Monday, 27 February 2012

Review: The War with the Newts

The War with the Newts by Karel Čapek (1936)

A Czech sea captain discovers a strange race of amphibians about the size of a child living in a remote lagoon in the Dutch East Indies.  Though these giant newts are intelligent, they are trapped in the lagoon and their numbers kept small by the constant attacks by the local sharks.  The captain trades the newts knives and harpoons in exchange for pearl oysters and within a year he has the backing of a major financier to trade more goods for pearls.  Partly out of fondness of the newts, the captain starts transporting the newts to other islands until they spread throughout the Indies and the Pacific.  Soon the existence of the newts is learned by the world.  At first they're seen as curiosities, then as useful animals capable of manual labour for underwater work, then as an alien race that could be the source of valuable work and as a market for the world's goods.  Unfortunately, the relationship between man and newt begins and continues to be tense.  Within twenty years of their discovery, the newts, which now number in the tens of billions, declare war on mankind and demand the right to flood all the lands of Earth to give the newts more living room.

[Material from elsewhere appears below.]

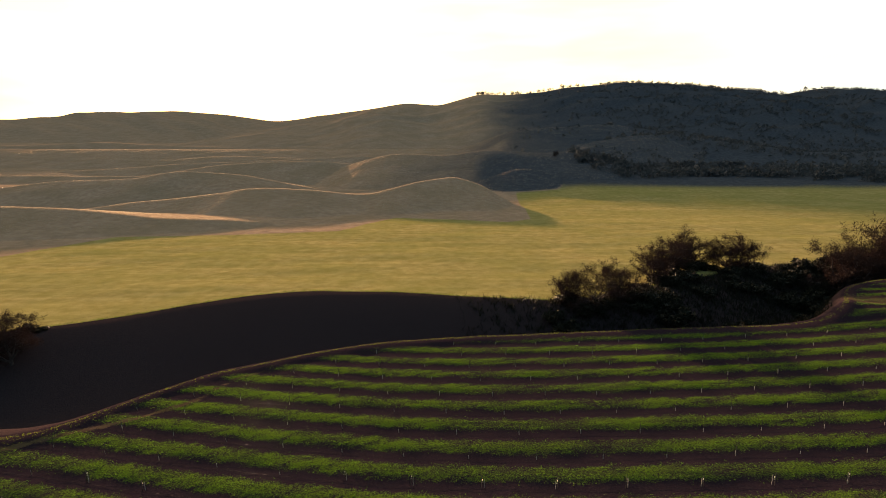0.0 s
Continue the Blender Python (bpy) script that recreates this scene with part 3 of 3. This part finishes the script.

Better known of his play RUR, Karl Čapek's The War with the Newts is his darkly satirical take on the world of the 1930s.  His targets are so disperse, so universal that the story lacks any solid through-line except for the general progress of the Age of the Newts.  Instead, it's more a collection of episodes, news accounts, scientific papers and footnotes.  Some parts are broadly comic, some are savage commentary and some are thinly disguised polemic about the ills of the modern world.  In the process, Čapek takes his shots at the British, Americans, Germans, Communists, Fascists, Capitalists, the French, colonialism, mercantilism, racialism, consumerism, religion, education, rationalism and a host of others.

The newts are neatly drawn by Čapek.  They are sympathetic, but also very alien and frightening.  That's partly because the humans are utterly oblivious to how they are giving the newts the means to destroy mankind and partly because the newts are not the sort of lofty noble savages that a lesser writer would have employed.  At first, the newts are simple and friendly.  Then it's discovered that their tastes are that of a vulgar reader of evening newspapers.  Then that they are a race without art, music, poetry, philosophy or anything else beyond the pragmatic and the productive.

The satire can often be too heavy and some passages are a bit too detailed for their purpose, but as a satire, it does it's job very well.